As agents of planned change, it's imperative that Extension professionals develop a working philosophy for implementing change efforts in human systems. The Planning of Change may well be considered a cornerstone resource in helping to build such a working philosophy for thought and action. The main authors paradoxically proclaim that "the only constant of today's society is change." However, by planning change, we work toward specified goals in a comprehensive and organized manner. The book is comprised of essays, readings, and assorted works by a broad array of individuals, each making a contribution to achieving the book's central goal of "helping the reader in the application of valid and appropriate knowledge in human affairs for the purpose of creating intelligent action necessary to bring about planned change." In the book, planned change is described as a "conscious, deliberate, and collaborative effort to improve the operation of a human system." Greatest emphasis is placed on the processes of planning change, on how it is created, implemented, evaluated, maintained, and resisted. Other topics discussed include the social and psychological consequences of planned change, conditions necessary for change, strategies for bringing about change, plus the role of training, consulting, and applied research in creating and maintaining change. The book is relevant to both effecting change in the internal structure and function of Extension organization as well as in the clientele systems we serve. In short, The Planning of Change is a valuable book to use in developing a personal philosophy about the ethics and intervention strategies necessary to bring about change.

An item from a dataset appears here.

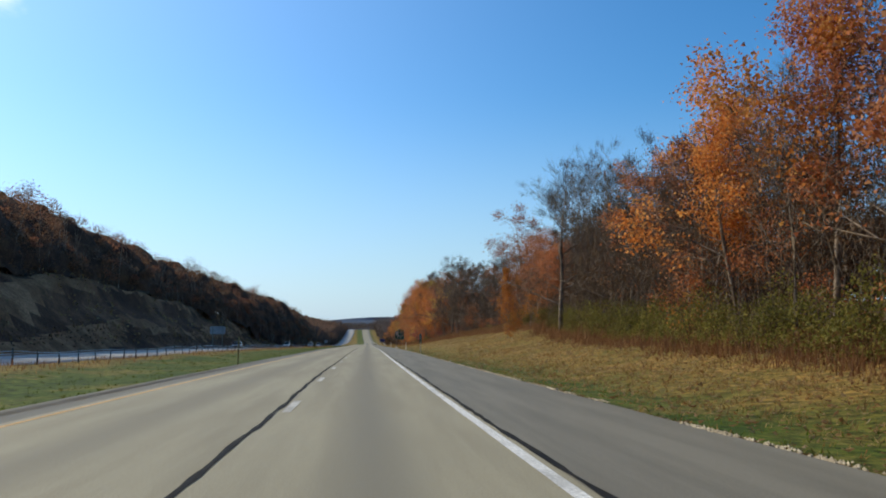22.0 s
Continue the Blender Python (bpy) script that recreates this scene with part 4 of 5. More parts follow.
# the brown haze of twigs and dry leaves between and behind the front trees
for a, b, deep0, deep1, count, rad, reach, fill, leaf in ((15, 240, 4, 50, 240, 2.0, 0.9, 130, 0.24), (240, 345, 2, 22, 240, 2.0, 0.95, 200, 0.2), (330, 545, 3, 18, 400, 2.1, 0.9, 230, 0.19), (545, 640, 2, 18, 330, 2.2, 0.90, 320, 0.13), (640, 745, 2, 16, 320, 2.3, 1.0, 290, 0.18),
                                                          (745, 900, 1.5, 17, 520, 2.5, 1.0, 300, 0.19), (900, 1110, 4, 19, 400, 2.6, 0.92, 230, 0.19)):
    s = nrg.uniform(a, b, count)
    k = nrg.rand(count)
    u = edge(s) + deep0 + (deep1 - deep0) * k
    g0 = lie(s, u)
    r = rad * nrg.uniform(0.7, 1.25, count)
    tall = nrg.uniform(0.9, 1.5, count)
    high = (tops(s) - g0) * reach * np.clip(0.6 + 0.5 * k, 0, 1)
    h = g0 + r * 0.5 + np.maximum(high - r * 1.6, 0.2) * nrg.rand(count) ** 0.8
    p = cloud_points(nrg, at(s, u, h), r, tall, fill)
    cut = len(p) * (2 if a in (330, 545) else 4) // 10
    p = p[nrg.permutation(len(p))]
    tagged(part("woods_leaves", leaf_mesh("woods_leaves", p[:cut], leaf * 0.65, 310 + a), M_HAZE), "dry brown leaves darkened for the depth of the woods", "woods", kind="stuff")
    tagged(part("woods_twigs", sliver_mesh("woods_twigs", p[cut:], 0.7, 0.015, 311 + a), M_TWIGPALE if a >= 700 else M_TWIG), "fine bare twigs in the depth of the woods", "woods", kind="stuff")

# the closed depth behind them
for a, b, deep0, deep1, count, rad, reach in ((15, 330, 14, 70, 200, 2.0, 0.8), (330, 545, 15, 26, 190, 2.2, 0.64), (545, 700, 10, 24, 260, 2.2, 0.70), (700, 900, 16, 28, 240, 2.9, 0.82),
                                              (900, 1110, 15, 28, 240, 2.9, 0.86), (1110, 1500, 2, 22, 260, 3.6, 0.9), (1500, 2300, 0, 60, 240, 6.0, 0.9)):
    s = nrg.uniform(a, b, count)
    k = nrg.rand(count)
    u = edge(s) + deep0 + (deep1 - deep0) * k
    g0 = lie(s, u)
    r = rad * nrg.uniform(0.7, 1.25, count)
    high = (tops(s) - g0) * reach
    h = g0 + r * 0.5 + np.maximum(high - r * 1.6, 0.2) * nrg.rand(count)
    crowns("woods_depth", at(s, u, h), r, nrg.uniform(0.85, 1.35, count), M_MASS, M_HAZE, (110 if a < 1100 else 250), 0.17 + rad * 0.04, 40, 0.5 + rad * 0.15, "dense woods behind the front trees with dark-painted depth", 300 + a)

# dry leaves deep in the woods, from the ground to under the crowns
n = 620
s = nrg.uniform(640, 1060, n)
u = edge(s) + nrg.uniform(15, 36, n)
r = nrg.uniform(1.8, 3.0, n)
p = cloud_points(nrg, at(s, u, lie(s, u) + 0.6 + nrg.rand(n) * np.clip(tops(s) - lie(s, u) - 7, 0.5, 9)), r, np.ones(n), 150)
tagged(part("woods_leaves", leaf_mesh("woods_leaves", p, 0.22, 318), M_HAZE), "dry brown leaves far back in the woods, darkened for depth", "woods", kind="stuff")

# olive brush and brambles heaped along the foot of the woods
def heap_brush(g, a, b, count, mat, high, size):
    """Leaves of low bushes heaped along the woods' foot from a to b."""
    s = g.uniform(a, b, count)
    d = g.normal(0, 1.0, count)
    lump = 0.5 + 0.5 * np.sin(s * 0.55 + 1.7 * np.sin(s * 0.19)) * np.sin(s * 1.3)
    d = np.maximum(d, -1.6)
    u = edge(s) + 1.0 + d
    h = lie(s, u) + 0.1 + high * (0.25 + 0.75 * lump) * np.exp(-d * d / 2.4) * g.rand(count) ** 0.7
    tagged(part("brush", leaf_mesh("brush", at(s, u, h), size, 400 + a + count), mat), ("olive-green brush along the foot of the woods" if mat is M_OLIVE else "reddish brown brambles along the foot of the woods"), "brush", kind="stuff")


for a, b, count, mat, high, size in ((548, 720, 34000, M_OLIVE, 1.7, 0.065), (735, 790, 20000, M_OLIVE, 3.2, 0.085), (790, 840, 4000, M_OLIVE, 1.4, 0.11), (700, 1085, 40000, M_WEED, 1.5, 0.13), (545, 640, 16000, M_WEED, 1.3, 0.06)):
    heap_brush(nrg, a, b, count, mat, high, size)
brg = np.random.RandomState(77)
heap_brush(brg, 690, 745, 34000, M_OLIVE, 3.4, 0.10)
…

Warren Gamaliel Bennis is an American scholar, organizational consultant and author, widely regarded as a pioneer of the contemporary field of Leadership Studies. Bennis is University Professor and Distinguished Professor of Business Administration and Founding Chairman of The Leadership Institute at the University of Southern California.
“His work at MIT in the 1960s on group behavior foreshadowed -- and helped bring about -- today's headlong plunge into less hierarchical, more democratic and adaptive institutions, private and public,” management expert Tom Peters wrote in 1993 in the foreword to Bennis’ An Invented Life: Reflections on Leadership and Change.
Management expert James O’Toole, in a 2005 issue of Compass, published by Harvard University’s John F. Kennedy School of Government, claimed that Bennis developed “an interest in a then-nonexistent field that he would ultimately make his own -- leadership -- with the publication of his ‘Revisionist Theory of Leadership’ in Harvard Business Review in 1961.” O’Toole observed that Bennis challenged the prevailing wisdom by showing that humanistic, democratic-style leaders better suited to dealing with the complexity and change that characterize the leadership environment.